WBHT

Mountain Top, Pennsylvania; United States;
- Broadcast area: Wilkes-Barre – Scranton - Hazleton
- Frequency: 97.1 MHz
- Branding: Hot 97.1

Programming
- Format: Top 40-CHR
- Affiliations: United Stations Radio Networks; Westwood One;

Ownership
- Owner: Cumulus Media; (Radio License Holding CBC, LLC);
- Sister stations: WBSX, WMGS, WSJR

History
- First air date: September 1992; 33 years ago
- Former call signs: WYRM (1992); WYXY (1992–1993);
- Call sign meaning: "Hot"

Technical information
- Licensing authority: FCC
- Facility ID: 20465
- Class: A
- ERP: 500 watts
- HAAT: 336 meters (1,102 ft)
- Transmitter coordinates: 41°10′57.2″N 75°52′17.7″W﻿ / ﻿41.182556°N 75.871583°W

Links
- Public license information: Public file; LMS;
- Webcast: Listen live
- Website: www.hot971radio.com

= WBHT =

Radio station in Mountain Top, Pennsylvania

WBHT (97.1 FM "Hot 97.1") is a commercial radio station licensed to Mountain Top, Pennsylvania, and serving the Wilkes-Barre–Scranton–Hazleton radio market. It airs a Top 40-CHR format and is owned by Cumulus Media with studios on Baltimore Drive in Wilkes-Barre. In morning drive time, it carries The Bert Show from sister station WWWQ in Atlanta.

WBHT has an effective radiated power (ERP) of 500 watts. Its transmitter tower is on Penobscot Mountain, an 1,100 foot (336 m) tall peak, so its signal can be heard around much of Northeastern Pennsylvania.

==History==
In September 1992, WBHT signed on the air. It has always had a contemporary hits - Top 40 format.

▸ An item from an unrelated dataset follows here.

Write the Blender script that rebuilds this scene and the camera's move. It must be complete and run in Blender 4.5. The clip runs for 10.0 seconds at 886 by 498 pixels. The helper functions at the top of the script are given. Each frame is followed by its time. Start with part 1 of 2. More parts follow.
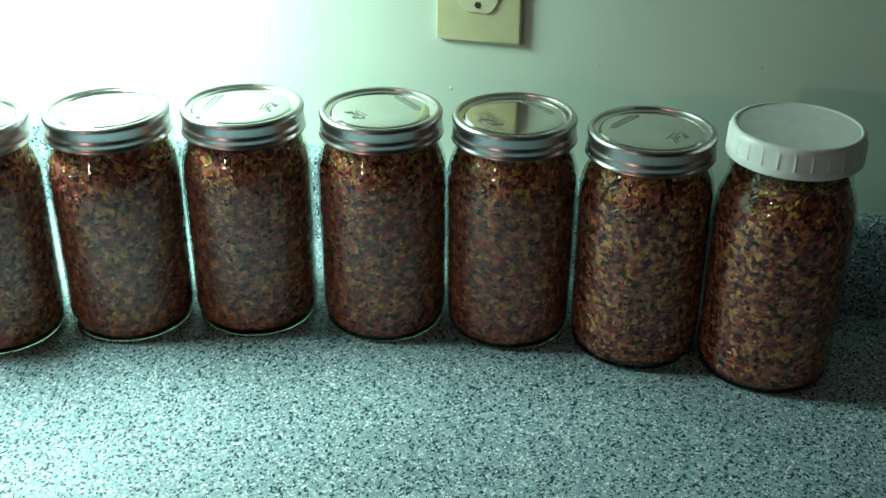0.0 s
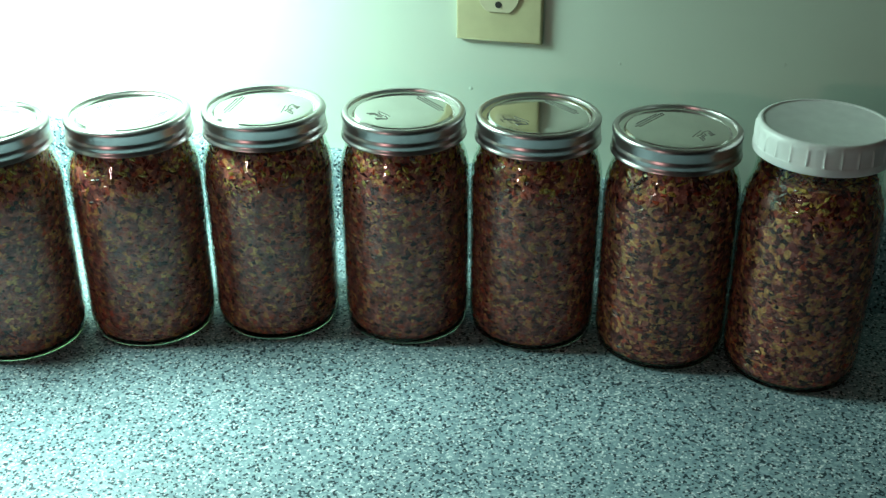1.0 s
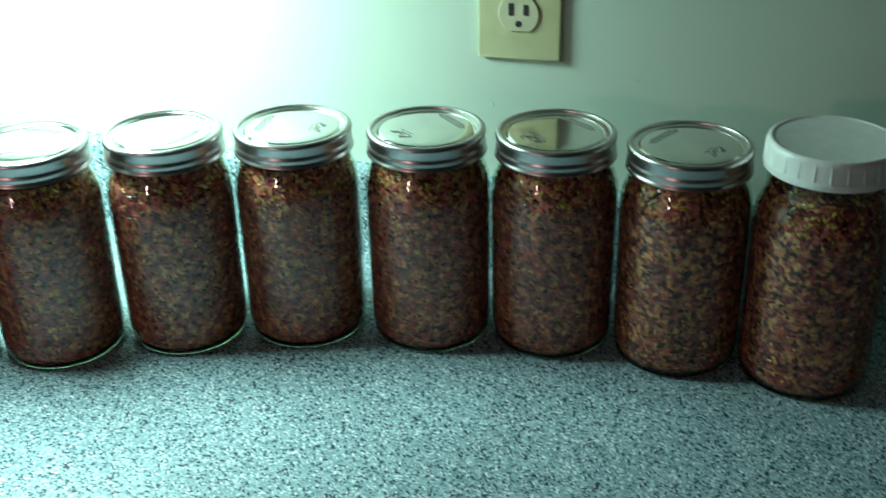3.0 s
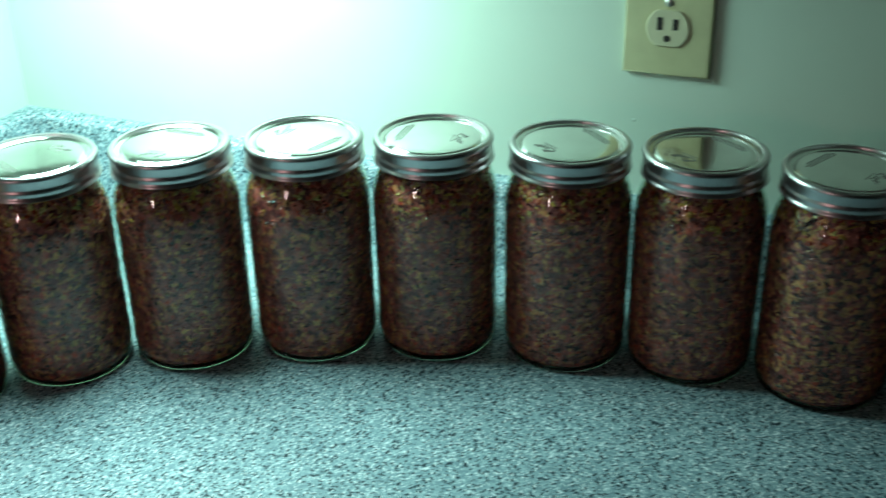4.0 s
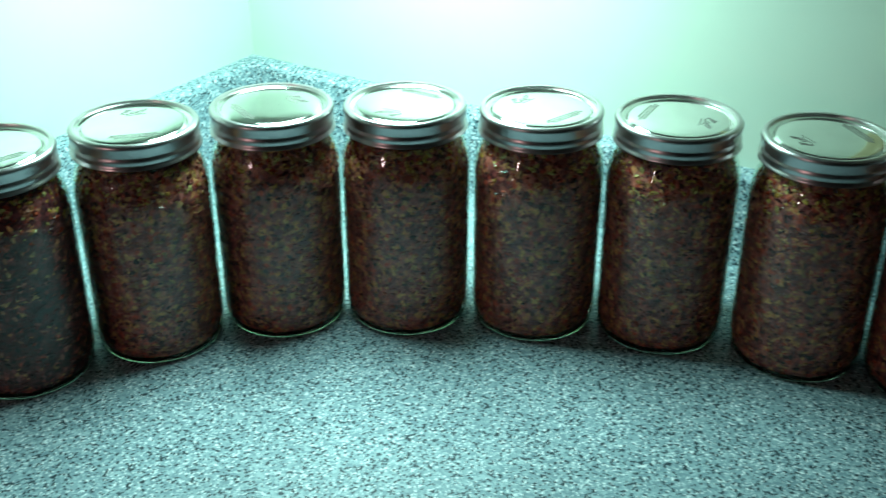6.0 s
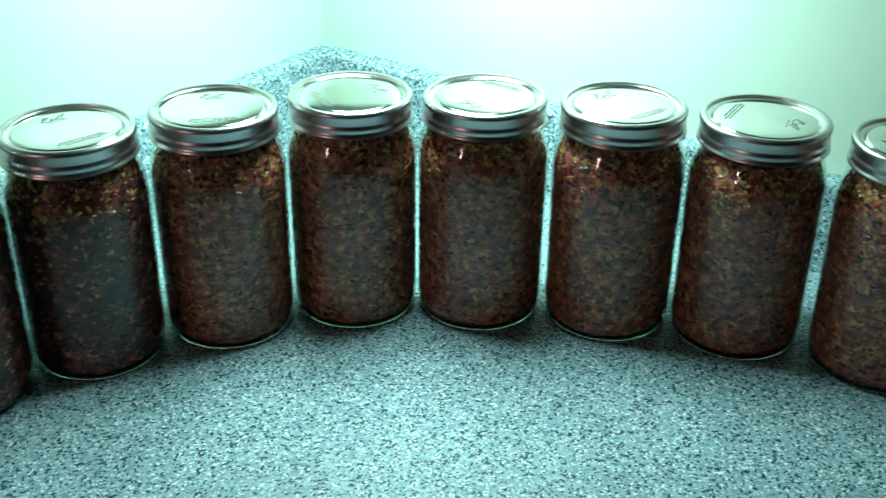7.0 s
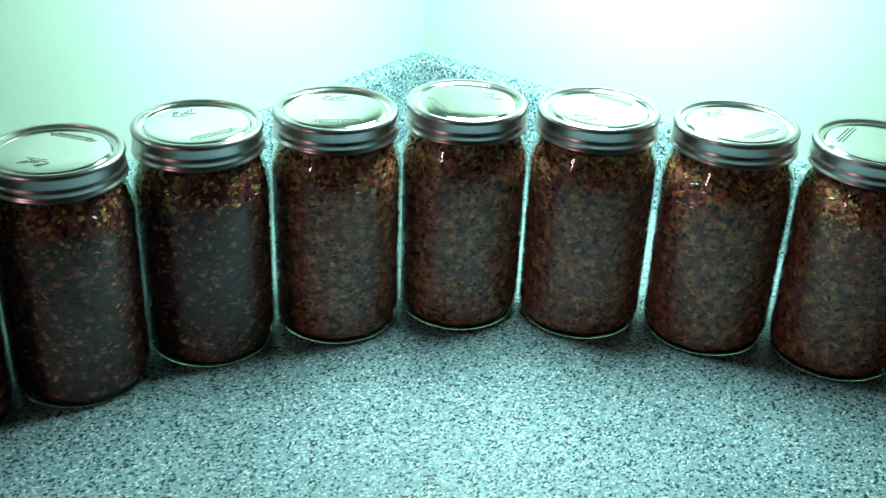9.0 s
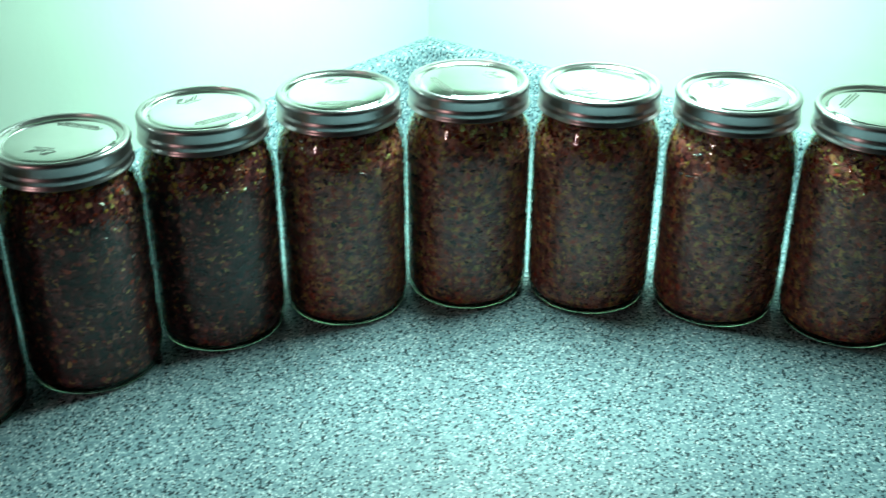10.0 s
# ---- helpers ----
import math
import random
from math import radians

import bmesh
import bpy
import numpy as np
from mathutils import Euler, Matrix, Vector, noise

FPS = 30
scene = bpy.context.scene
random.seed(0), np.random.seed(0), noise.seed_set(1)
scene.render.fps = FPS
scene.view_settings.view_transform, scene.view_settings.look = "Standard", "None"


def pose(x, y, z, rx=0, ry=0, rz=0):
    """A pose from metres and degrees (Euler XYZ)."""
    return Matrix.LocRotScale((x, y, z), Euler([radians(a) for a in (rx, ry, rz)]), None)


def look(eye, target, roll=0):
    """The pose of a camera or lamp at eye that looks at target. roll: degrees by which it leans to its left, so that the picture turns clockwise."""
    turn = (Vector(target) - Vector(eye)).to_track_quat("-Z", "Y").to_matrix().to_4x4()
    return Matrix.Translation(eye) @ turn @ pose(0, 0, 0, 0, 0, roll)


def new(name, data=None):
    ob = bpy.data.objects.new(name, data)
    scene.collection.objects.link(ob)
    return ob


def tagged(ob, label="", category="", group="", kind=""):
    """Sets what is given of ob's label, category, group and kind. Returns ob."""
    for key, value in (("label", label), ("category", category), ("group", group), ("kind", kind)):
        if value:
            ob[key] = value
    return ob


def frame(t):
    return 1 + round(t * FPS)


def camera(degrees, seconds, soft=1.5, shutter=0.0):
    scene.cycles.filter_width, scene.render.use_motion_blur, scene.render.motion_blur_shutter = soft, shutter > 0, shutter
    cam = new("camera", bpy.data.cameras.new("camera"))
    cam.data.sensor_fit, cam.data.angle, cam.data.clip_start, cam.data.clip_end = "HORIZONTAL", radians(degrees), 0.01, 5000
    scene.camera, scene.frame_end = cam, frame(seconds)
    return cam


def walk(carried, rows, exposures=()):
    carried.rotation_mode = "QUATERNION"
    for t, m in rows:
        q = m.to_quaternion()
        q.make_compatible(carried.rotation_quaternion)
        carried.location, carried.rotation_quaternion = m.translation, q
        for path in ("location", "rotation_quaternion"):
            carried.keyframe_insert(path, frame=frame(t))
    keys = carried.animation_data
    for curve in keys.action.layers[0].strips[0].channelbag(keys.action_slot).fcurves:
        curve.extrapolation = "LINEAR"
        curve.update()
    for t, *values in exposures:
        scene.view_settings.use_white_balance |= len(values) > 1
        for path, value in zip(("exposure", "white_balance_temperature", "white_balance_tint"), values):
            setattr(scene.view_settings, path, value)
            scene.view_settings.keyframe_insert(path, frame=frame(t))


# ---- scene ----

Originally it was owned by Fairview Communications with studios on Wilkes-Barre - Scranton Highway in Avoca.

For most of the early 2000s, WBHT 97.1 was simulcast with sister station WBHD 95.7 in Olyphant. On March 10, 2025, WBHD split from its simulcast with WBHT and switched to a simulcast with co-owned country music-formatted WSJR 93.7 FM in Dallas.